• **Directions**
Omit all pictures. Copy the rest of the material exactly.

[Start]

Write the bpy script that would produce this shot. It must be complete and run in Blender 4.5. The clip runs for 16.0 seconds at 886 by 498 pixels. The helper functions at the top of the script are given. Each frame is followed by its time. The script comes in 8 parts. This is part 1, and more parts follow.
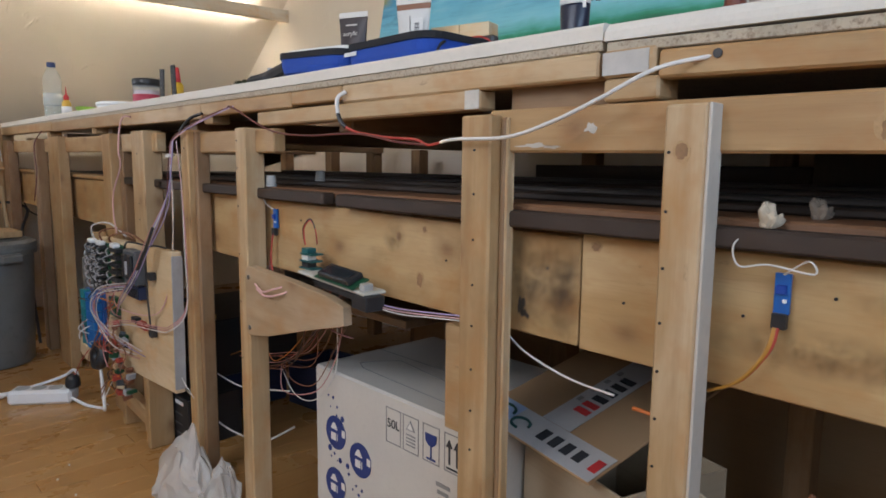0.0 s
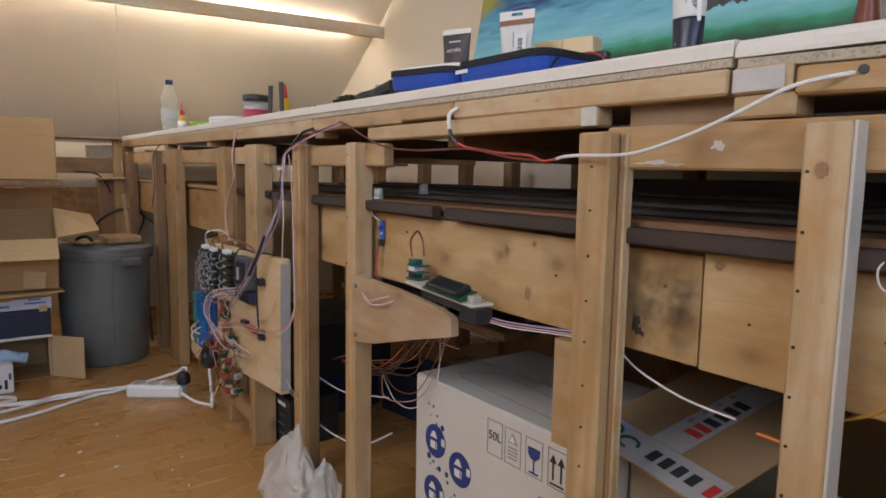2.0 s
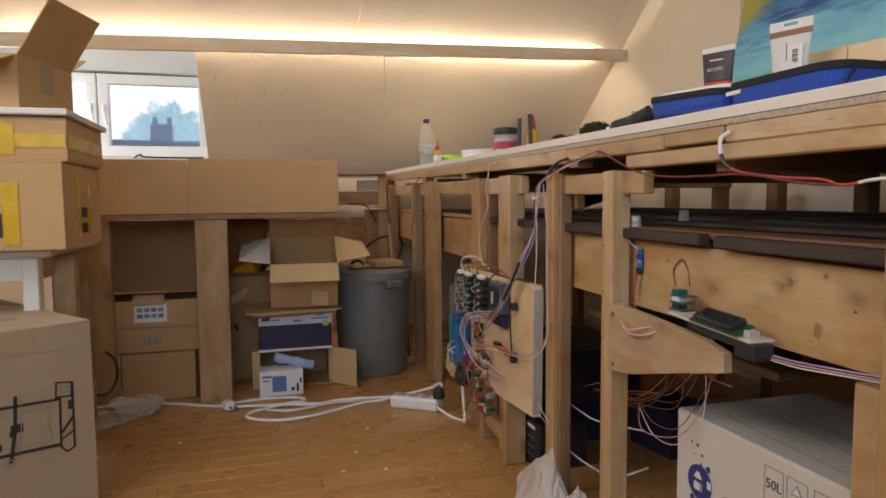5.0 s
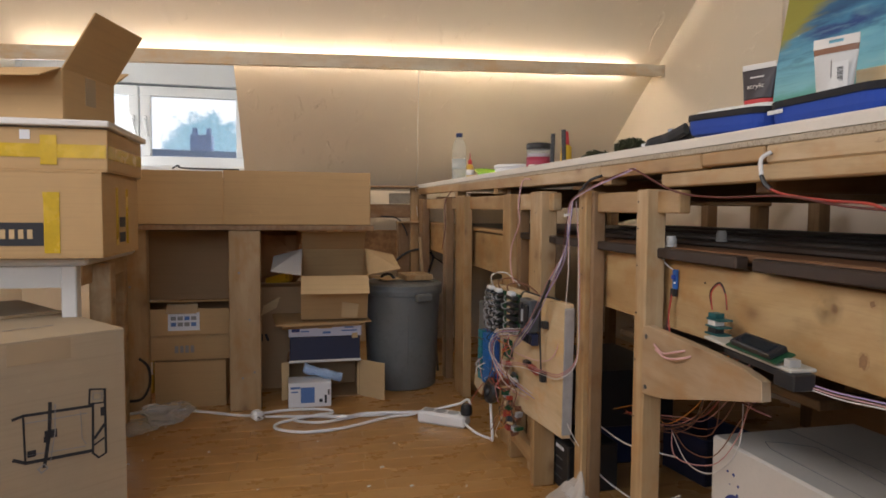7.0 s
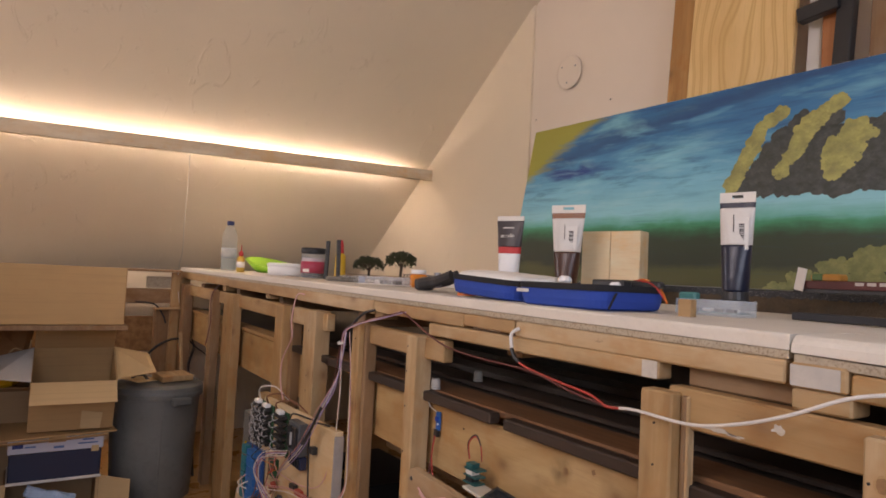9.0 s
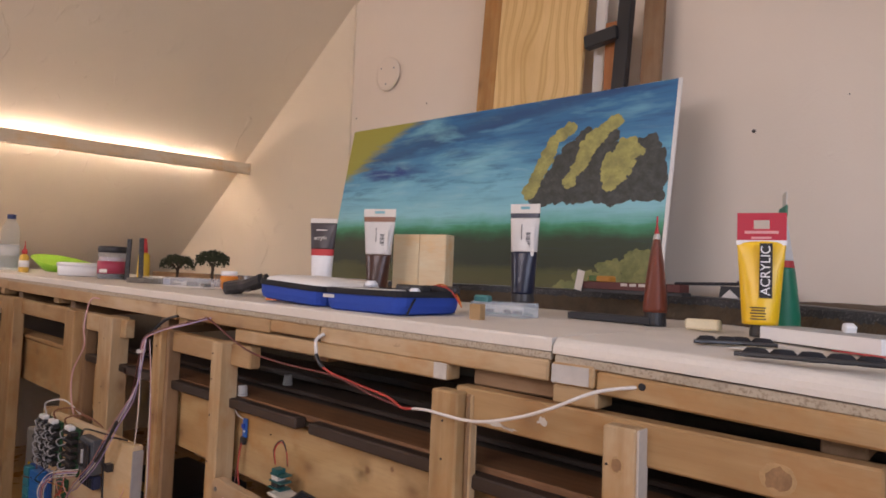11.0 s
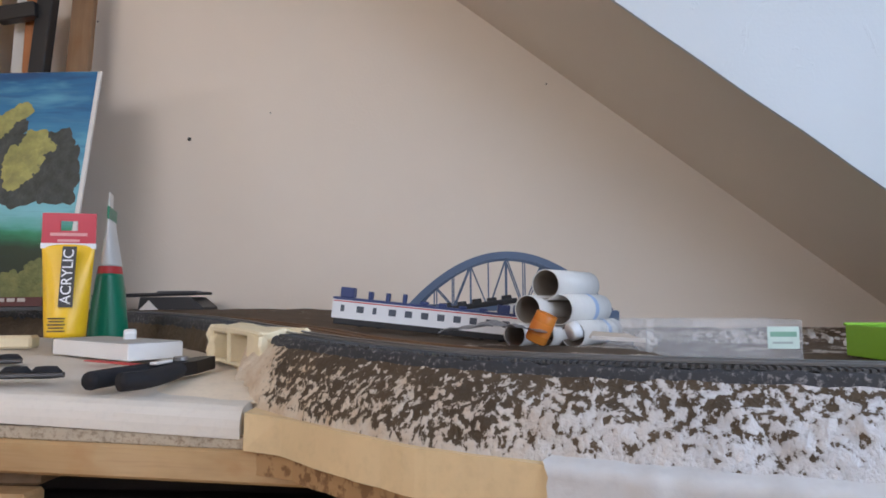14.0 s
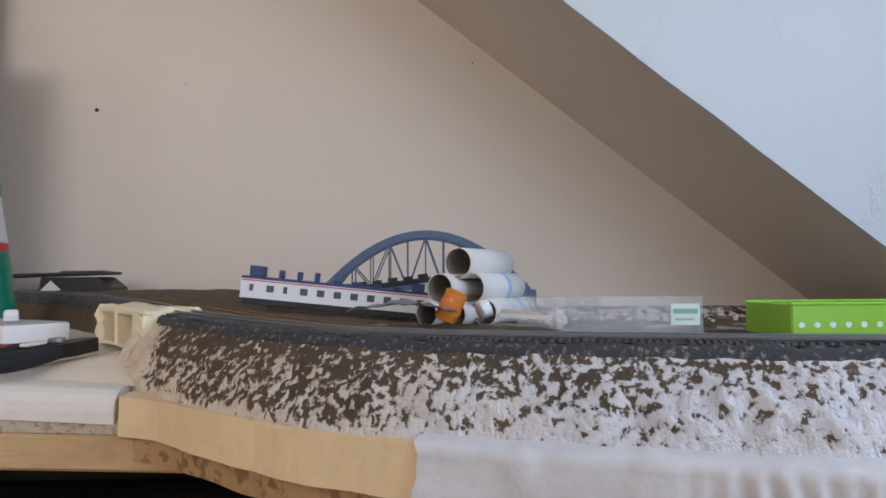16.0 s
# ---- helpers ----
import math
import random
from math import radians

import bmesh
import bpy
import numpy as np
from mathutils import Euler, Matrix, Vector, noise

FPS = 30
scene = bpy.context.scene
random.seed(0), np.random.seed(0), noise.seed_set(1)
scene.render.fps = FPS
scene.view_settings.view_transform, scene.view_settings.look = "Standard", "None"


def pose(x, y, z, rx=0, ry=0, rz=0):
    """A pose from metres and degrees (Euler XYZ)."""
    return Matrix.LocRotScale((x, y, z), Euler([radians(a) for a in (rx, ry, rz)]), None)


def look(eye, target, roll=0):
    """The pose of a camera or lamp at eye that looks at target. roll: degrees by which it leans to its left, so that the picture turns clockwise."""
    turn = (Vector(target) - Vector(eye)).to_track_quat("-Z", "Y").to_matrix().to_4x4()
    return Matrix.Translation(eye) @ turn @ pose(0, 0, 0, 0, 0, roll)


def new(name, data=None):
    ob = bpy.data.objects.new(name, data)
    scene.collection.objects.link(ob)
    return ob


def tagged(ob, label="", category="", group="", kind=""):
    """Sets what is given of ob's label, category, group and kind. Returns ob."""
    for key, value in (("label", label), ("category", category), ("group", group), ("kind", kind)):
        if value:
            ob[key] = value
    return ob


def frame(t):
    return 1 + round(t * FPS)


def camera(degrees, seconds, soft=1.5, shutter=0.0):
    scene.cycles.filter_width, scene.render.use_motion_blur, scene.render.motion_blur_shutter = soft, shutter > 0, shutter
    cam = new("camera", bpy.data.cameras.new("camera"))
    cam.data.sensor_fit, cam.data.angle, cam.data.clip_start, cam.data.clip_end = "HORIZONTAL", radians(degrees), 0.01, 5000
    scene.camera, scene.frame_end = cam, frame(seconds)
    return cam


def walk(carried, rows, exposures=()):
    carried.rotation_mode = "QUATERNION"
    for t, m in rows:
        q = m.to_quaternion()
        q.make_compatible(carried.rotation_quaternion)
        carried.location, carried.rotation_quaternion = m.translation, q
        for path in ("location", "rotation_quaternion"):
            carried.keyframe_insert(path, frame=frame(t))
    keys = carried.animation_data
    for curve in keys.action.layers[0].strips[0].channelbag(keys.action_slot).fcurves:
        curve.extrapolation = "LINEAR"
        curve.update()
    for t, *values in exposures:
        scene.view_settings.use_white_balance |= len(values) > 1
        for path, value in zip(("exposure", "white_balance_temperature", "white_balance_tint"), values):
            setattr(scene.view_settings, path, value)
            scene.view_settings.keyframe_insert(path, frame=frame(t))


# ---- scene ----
cam = camera(69.4, 16.0, 1.7)
PATH = [
    (0, (0.367, -0.566, 0.694), (-1.07, 0.802, 0.443), 0.6),
    (0.5, (0.366, -0.572, 0.697), (-1.074, 0.794, 0.451), 0.5),
    (1, (0.362, -0.587, 0.694), (-1.132, 0.724, 0.466), 0.7),
    (1.5, (0.352, -0.583, 0.694), (-1.241, 0.607, 0.478), 0.8),
    (2, (0.35, -0.607, 0.699), (-1.25, 0.574, 0.478), 1.0),
    (2.5, (0.349, -0.608, 0.697), (-1.248, 0.576, 0.473), 1.4),
    (3, (0.346, -0.618, 0.695), (-1.244, 0.575, 0.478), 1.5),
    (3.5, (0.343, -0.619, 0.696), (-1.272, 0.542, 0.484), 1.2),
    (4, (0.335, -0.616, 0.708), (-1.364, 0.419, 0.503), -0.2),
    (4.5, (0.334, -0.638, 0.711), (-1.465, 0.216, 0.522), -0.6),
    (5, (0.35, -0.66, 0.708), (-1.569, -0.116, 0.559), -0.5),
    (5.2, (0.346, -0.661, 0.711), (-1.599, -0.218, 0.57), -0.5),
    (7.3, (0.337, -0.654, 0.716), (-1.606, -0.193, 0.614), 0.7),
    (7.5, (0.328, -0.656, 0.718), (-1.598, -0.127, 0.626), 1.2),
    (8, (0.329, -0.653, 0.757), (-1.512, 0.128, 0.729), 2.6),
    (8.5, (0.362, -0.68, 0.843), (-1.354, 0.347, 0.876), 3.0),
    (8.7, (0.365, -0.688, 0.863), (-1.331, 0.369, 0.929), 3.0),
    (10.8, (0.406, -0.686, 0.906), (-0.965, 0.767, 0.992), 2.5),
    (11, (0.416, -0.68, 0.906), (-0.906, 0.819, 0.997), 2.3),
    (11.5, (0.438, -0.656, 0.905), (-0.742, 0.955, 1.012), 2.2),
    (12, (0.472, -0.619, 0.9), (-0.528, 1.108, 1.033), 2.0),
    (12.5, (0.522, -0.584, 0.901), (-0.225, 1.264, 1.071), 2.0),
    (13, (0.584, -0.552, 0.903), (0.09, 1.376, 1.097), 1.2),
    (13.5, (0.643, -0.515, 0.904), (0.374, 1.458, 1.085), 0.3),
    (14, (0.691, -0.483, 0.902), (0.564, 1.507, 1.063), -0.3),
    (14.5, (0.708, -0.47, 0.904), (0.678, 1.526, 1.036), -0.5),
    (15, (0.72, -0.473, 0.909), (0.738, 1.524, 1.023), -0.9),
    (15.5, (0.724, -0.463, 0.903), (0.776, 1.533, 1.011), -0.6),
    (16, (0.724, -0.468, 0.898), (0.792, 1.528, 1.0), -0.4),
]
TONE = [(0, 0.13, 5800, 10), (2, 0.06, 6150, 14), (4, 0.05, 6450, 15), (5.2, -0.04, 6900, 16), (7.5, -0.14, 6650, 15), (8.0, -0.20, 6650, 15), (8.6, -0.15, 7150, 25), (11, -0.10, 6850, 28), (12, -0.02, 6400, 22), (13.5, 0.02, 6150, 17), (16, -0.12, 6200, 17)]
walk(cam, [(t, look(eye, target, roll)) for t, eye, target, roll in PATH], TONE)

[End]

• **Final answer**
Write the bpy script that would produce this shot. It must be complete and run in Blender 4.5. The clip runs for 16.0 seconds at 886 by 498 pixels. The helper functions at the top of the script are given. Each frame is followed by its time. The script comes in 8 parts. This is part 1, and more parts follow.
0.0 s
2.0 s
5.0 s
7.0 s
9.0 s
11.0 s
14.0 s
16.0 s
# ---- helpers ----
import math
import random
from math import radians

import bmesh
import bpy
import numpy as np
from mathutils import Euler, Matrix, Vector, noise

FPS = 30
scene = bpy.context.scene
random.seed(0), np.random.seed(0), noise.seed_set(1)
scene.render.fps = FPS
scene.view_settings.view_transform, scene.view_settings.look = "Standard", "None"


def pose(x, y, z, rx=0, ry=0, rz=0):
    """A pose from metres and degrees (Euler XYZ)."""
    return Matrix.LocRotScale((x, y, z), Euler([radians(a) for a in (rx, ry, rz)]), None)


def look(eye, target, roll=0):
    """The pose of a camera or lamp at eye that looks at target. roll: degrees by which it leans to its left, so that the picture turns clockwise."""
    turn = (Vector(target) - Vector(eye)).to_track_quat("-Z", "Y").to_matrix().to_4x4()
    return Matrix.Translation(eye) @ turn @ pose(0, 0, 0, 0, 0, roll)


def new(name, data=None):
    ob = bpy.data.objects.new(name, data)
    scene.collection.objects.link(ob)
    return ob


def tagged(ob, label="", category="", group="", kind=""):
    """Sets what is given of ob's label, category, group and kind. Returns ob."""
    for key, value in (("label", label), ("category", category), ("group", group), ("kind", kind)):
        if value:
            ob[key] = value
    return ob


def frame(t):
    return 1 + round(t * FPS)


def camera(degrees, seconds, soft=1.5, shutter=0.0):
    scene.cycles.filter_width, scene.render.use_motion_blur, scene.render.motion_blur_shutter = soft, shutter > 0, shutter
    cam = new("camera", bpy.data.cameras.new("camera"))
    cam.data.sensor_fit, cam.data.angle, cam.data.clip_start, cam.data.clip_end = "HORIZONTAL", radians(degrees), 0.01, 5000
    scene.camera, scene.frame_end = cam, frame(seconds)
    return cam


def walk(carried, rows, exposures=()):
    carried.rotation_mode = "QUATERNION"
    for t, m in rows:
        q = m.to_quaternion()
        q.make_compatible(carried.rotation_quaternion)
        carried.location, carried.rotation_quaternion = m.translation, q
        for path in ("location", "rotation_quaternion"):
            carried.keyframe_insert(path, frame=frame(t))
    keys = carried.animation_data
    for curve in keys.action.layers[0].strips[0].channelbag(keys.action_slot).fcurves:
        curve.extrapolation = "LINEAR"
        curve.update()
    for t, *values in exposures:
        scene.view_settings.use_white_balance |= len(values) > 1
        for path, value in zip(("exposure", "white_balance_temperature", "white_balance_tint"), values):
            setattr(scene.view_settings, path, value)
            scene.view_settings.keyframe_insert(path, frame=frame(t))


# ---- scene ----
cam = camera(69.4, 16.0, 1.7)
PATH = [
    (0, (0.367, -0.566, 0.694), (-1.07, 0.802, 0.443), 0.6),
    (0.5, (0.366, -0.572, 0.697), (-1.074, 0.794, 0.451), 0.5),
    (1, (0.362, -0.587, 0.694), (-1.132, 0.724, 0.466), 0.7),
    (1.5, (0.352, -0.583, 0.694), (-1.241, 0.607, 0.478), 0.8),
    (2, (0.35, -0.607, 0.699), (-1.25, 0.574, 0.478), 1.0),
    (2.5, (0.349, -0.608, 0.697), (-1.248, 0.576, 0.473), 1.4),
    (3, (0.346, -0.618, 0.695), (-1.244, 0.575, 0.478), 1.5),
    (3.5, (0.343, -0.619, 0.696), (-1.272, 0.542, 0.484), 1.2),
    (4, (0.335, -0.616, 0.708), (-1.364, 0.419, 0.503), -0.2),
    (4.5, (0.334, -0.638, 0.711), (-1.465, 0.216, 0.522), -0.6),
    (5, (0.35, -0.66, 0.708), (-1.569, -0.116, 0.559), -0.5),
    (5.2, (0.346, -0.661, 0.711), (-1.599, -0.218, 0.57), -0.5),
    (7.3, (0.337, -0.654, 0.716), (-1.606, -0.193, 0.614), 0.7),
    (7.5, (0.328, -0.656, 0.718), (-1.598, -0.127, 0.626), 1.2),
    (8, (0.329, -0.653, 0.757), (-1.512, 0.128, 0.729), 2.6),
    (8.5, (0.362, -0.68, 0.843), (-1.354, 0.347, 0.876), 3.0),
    (8.7, (0.365, -0.688, 0.863), (-1.331, 0.369, 0.929), 3.0),
    (10.8, (0.406, -0.686, 0.906), (-0.965, 0.767, 0.992), 2.5),
    (11, (0.416, -0.68, 0.906), (-0.906, 0.819, 0.997), 2.3),
    (11.5, (0.438, -0.656, 0.905), (-0.742, 0.955, 1.012), 2.2),
    (12, (0.472, -0.619, 0.9), (-0.528, 1.108, 1.033), 2.0),
    (12.5, (0.522, -0.584, 0.901), (-0.225, 1.264, 1.071), 2.0),
    (13, (0.584, -0.552, 0.903), (0.09, 1.376, 1.097), 1.2),
    (13.5, (0.643, -0.515, 0.904), (0.374, 1.458, 1.085), 0.3),
    (14, (0.691, -0.483, 0.902), (0.564, 1.507, 1.063), -0.3),
    (14.5, (0.708, -0.47, 0.904), (0.678, 1.526, 1.036), -0.5),
    (15, (0.72, -0.473, 0.909), (0.738, 1.524, 1.023), -0.9),
    (15.5, (0.724, -0.463, 0.903), (0.776, 1.533, 1.011), -0.6),
    (16, (0.724, -0.468, 0.898), (0.792, 1.528, 1.0), -0.4),
]
TONE = [(0, 0.13, 5800, 10), (2, 0.06, 6150, 14), (4, 0.05, 6450, 15), (5.2, -0.04, 6900, 16), (7.5, -0.14, 6650, 15), (8.0, -0.20, 6650, 15), (8.6, -0.15, 7150, 25), (11, -0.10, 6850, 28), (12, -0.02, 6400, 22), (13.5, 0.02, 6150, 17), (16, -0.12, 6200, 17)]
walk(cam, [(t, look(eye, target, roll)) for t, eye, target, roll in PATH], TONE)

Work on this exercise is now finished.